Yes, this is a psalm that promises God is with us in our dying, but it is a psalm that promises even more that God is with us in our living, in every aspect of our lives. There is a playful element in these final verses – for the word ‘follow’ (radap), “Surely goodness and mercy shall follow me…” is often found in the Hebrew Scriptures in the context of enemies, is often translated ‘pursue’. The New Living and the Message versions use these words, “Surely your goodness and unfailing love will pursue me all the days of my life.” Like those playful lambs pursuing each other the psalm turns the image of a pursuing enemy – the fears that haunt us – into something wonderful and good and life-affirming. The one who walks with us through the darkest times in our lives – for they do come – will also pursue us with good; with hope, with joy, with transformation, with new life, with adventure!
We are smart sheep, deep sheep, adventurous sheep.
I read that in Great Britain, on the Yorkshire Moors, sheep farmers have reported that sheep have learned how to get across cattle guards.
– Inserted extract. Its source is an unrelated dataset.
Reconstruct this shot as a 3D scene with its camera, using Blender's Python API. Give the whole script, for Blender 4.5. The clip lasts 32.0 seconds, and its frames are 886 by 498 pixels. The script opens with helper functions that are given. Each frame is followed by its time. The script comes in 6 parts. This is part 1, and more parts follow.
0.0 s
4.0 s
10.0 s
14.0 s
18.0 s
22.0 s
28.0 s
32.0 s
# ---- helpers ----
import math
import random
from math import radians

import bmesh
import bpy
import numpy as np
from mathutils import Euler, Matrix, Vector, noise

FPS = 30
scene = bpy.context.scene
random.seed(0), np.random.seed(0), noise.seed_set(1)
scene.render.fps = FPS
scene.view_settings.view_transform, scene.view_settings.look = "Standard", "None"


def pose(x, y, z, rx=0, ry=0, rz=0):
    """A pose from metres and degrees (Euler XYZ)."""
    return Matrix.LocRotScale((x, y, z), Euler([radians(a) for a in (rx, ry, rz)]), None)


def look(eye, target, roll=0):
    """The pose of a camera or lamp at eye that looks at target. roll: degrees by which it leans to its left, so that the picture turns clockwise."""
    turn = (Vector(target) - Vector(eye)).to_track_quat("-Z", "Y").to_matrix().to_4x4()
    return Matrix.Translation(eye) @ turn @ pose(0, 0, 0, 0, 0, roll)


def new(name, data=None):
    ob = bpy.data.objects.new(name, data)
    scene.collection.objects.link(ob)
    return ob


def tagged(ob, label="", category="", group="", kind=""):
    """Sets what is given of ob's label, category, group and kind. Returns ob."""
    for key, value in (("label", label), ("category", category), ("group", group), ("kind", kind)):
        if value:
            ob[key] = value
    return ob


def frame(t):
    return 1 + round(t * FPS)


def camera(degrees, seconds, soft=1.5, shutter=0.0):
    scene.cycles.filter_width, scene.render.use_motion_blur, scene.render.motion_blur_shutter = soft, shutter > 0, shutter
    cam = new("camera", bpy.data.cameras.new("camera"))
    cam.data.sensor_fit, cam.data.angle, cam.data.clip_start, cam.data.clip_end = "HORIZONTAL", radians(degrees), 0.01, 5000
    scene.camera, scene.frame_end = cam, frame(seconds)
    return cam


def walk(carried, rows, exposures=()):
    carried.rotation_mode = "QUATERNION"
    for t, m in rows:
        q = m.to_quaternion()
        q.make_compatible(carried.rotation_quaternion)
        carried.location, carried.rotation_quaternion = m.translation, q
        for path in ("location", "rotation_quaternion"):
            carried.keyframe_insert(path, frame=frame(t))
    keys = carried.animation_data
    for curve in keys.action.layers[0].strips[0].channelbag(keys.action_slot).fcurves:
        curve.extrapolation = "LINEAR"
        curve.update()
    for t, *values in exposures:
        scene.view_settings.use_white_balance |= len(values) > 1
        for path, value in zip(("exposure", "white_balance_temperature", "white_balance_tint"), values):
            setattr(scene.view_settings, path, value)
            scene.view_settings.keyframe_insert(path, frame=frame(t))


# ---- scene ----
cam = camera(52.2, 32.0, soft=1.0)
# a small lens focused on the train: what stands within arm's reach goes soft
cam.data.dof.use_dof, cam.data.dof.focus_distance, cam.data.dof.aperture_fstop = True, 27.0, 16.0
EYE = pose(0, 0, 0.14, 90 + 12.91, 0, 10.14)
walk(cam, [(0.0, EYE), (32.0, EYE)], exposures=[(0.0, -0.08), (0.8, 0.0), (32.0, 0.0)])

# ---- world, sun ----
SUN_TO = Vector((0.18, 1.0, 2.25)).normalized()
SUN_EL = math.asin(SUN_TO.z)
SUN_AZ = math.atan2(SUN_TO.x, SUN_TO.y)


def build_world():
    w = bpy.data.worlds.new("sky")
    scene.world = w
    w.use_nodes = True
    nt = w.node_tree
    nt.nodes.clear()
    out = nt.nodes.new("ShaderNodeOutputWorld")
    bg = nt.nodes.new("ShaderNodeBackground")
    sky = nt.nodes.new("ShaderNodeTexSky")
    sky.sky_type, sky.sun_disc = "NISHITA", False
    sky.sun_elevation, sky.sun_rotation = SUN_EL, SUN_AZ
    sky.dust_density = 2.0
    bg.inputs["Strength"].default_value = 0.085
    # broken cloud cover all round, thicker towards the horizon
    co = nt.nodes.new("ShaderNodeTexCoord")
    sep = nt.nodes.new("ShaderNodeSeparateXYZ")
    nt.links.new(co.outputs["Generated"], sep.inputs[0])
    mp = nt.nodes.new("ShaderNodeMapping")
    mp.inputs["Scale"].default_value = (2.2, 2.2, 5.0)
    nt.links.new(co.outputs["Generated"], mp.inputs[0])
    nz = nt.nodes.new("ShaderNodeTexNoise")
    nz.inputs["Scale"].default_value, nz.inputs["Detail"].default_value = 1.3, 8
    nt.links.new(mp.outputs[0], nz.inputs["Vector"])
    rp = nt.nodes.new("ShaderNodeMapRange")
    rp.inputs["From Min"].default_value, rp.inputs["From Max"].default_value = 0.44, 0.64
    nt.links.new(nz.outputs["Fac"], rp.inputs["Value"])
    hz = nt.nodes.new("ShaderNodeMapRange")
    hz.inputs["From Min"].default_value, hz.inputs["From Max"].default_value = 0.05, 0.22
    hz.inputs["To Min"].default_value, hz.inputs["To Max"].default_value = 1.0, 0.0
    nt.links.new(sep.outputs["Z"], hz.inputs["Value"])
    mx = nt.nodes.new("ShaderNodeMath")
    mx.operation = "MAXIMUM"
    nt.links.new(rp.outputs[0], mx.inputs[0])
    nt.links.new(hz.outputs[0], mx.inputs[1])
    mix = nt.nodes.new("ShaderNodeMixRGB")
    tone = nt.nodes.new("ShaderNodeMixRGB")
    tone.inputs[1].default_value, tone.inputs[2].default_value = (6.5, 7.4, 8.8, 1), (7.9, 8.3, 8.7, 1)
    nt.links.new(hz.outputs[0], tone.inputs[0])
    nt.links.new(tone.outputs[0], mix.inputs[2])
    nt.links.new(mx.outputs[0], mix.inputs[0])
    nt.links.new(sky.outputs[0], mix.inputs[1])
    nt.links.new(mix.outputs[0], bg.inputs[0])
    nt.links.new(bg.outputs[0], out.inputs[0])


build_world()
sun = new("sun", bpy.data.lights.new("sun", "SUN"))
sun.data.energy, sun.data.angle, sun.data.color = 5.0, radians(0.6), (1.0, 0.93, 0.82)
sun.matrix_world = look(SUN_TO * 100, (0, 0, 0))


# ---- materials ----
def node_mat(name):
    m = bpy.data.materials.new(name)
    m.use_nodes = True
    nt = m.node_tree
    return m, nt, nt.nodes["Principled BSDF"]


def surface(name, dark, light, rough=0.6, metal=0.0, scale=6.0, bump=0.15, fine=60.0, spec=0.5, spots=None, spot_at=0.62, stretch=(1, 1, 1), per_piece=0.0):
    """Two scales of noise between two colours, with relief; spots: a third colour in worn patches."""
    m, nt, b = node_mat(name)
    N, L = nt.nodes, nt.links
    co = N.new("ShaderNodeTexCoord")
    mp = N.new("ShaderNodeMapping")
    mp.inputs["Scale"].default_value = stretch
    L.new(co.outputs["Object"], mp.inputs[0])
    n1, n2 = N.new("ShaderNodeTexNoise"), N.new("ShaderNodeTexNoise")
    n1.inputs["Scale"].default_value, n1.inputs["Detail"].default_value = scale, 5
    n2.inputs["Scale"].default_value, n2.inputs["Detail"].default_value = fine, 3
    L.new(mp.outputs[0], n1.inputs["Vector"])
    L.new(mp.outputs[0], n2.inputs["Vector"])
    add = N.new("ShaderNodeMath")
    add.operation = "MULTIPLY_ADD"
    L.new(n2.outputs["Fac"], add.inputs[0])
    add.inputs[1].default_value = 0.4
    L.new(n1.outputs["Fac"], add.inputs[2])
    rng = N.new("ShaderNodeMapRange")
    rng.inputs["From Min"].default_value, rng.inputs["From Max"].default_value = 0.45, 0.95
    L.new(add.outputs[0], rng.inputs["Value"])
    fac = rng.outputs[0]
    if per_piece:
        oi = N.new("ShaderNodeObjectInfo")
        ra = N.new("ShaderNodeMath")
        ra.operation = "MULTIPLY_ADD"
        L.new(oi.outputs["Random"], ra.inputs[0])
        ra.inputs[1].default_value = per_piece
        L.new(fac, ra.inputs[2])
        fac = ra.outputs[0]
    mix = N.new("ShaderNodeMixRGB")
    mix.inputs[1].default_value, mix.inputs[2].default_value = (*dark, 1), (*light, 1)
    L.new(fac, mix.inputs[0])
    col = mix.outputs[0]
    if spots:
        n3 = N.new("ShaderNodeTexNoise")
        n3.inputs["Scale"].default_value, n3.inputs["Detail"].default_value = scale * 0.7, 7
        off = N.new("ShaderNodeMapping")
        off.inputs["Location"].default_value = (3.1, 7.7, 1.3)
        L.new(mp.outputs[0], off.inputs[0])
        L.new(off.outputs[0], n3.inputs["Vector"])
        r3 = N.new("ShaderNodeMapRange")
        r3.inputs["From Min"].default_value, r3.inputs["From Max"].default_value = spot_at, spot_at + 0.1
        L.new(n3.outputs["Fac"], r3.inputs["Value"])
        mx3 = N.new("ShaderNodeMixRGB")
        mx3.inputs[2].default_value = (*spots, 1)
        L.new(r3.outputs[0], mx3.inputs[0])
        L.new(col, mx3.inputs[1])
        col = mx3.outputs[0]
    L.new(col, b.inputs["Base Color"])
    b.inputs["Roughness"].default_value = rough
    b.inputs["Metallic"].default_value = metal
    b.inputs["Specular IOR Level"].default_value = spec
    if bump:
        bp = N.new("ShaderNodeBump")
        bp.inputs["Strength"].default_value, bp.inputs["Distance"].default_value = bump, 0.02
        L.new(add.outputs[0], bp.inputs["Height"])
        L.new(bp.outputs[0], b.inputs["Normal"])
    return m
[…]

They can do it by carefully balancing on the bars with their hooves, but they also lie down beside the cattle guards and then roll across them. I don’t know about you, but I imagine a kind of ‘Mission Impossible’ theme playing in the background.
Yes, “The Lord is our shepherd…” and, “We are the people of his pasture, the sheep of his hand.” And we are adventurous sheep – sheep called to live the adventure of life God calls us to – to live life abundantly. We are sheep that need to go deep, to spend time with the shepherd who knows each of us by name. And we are smart sheep, sheep who like real sheep recognise the face, know the voice, of the good shepherd – one who goes so far as to lay down his life for his sheep – and we will follow that shepherd day by day and hour by hour our whole lives long.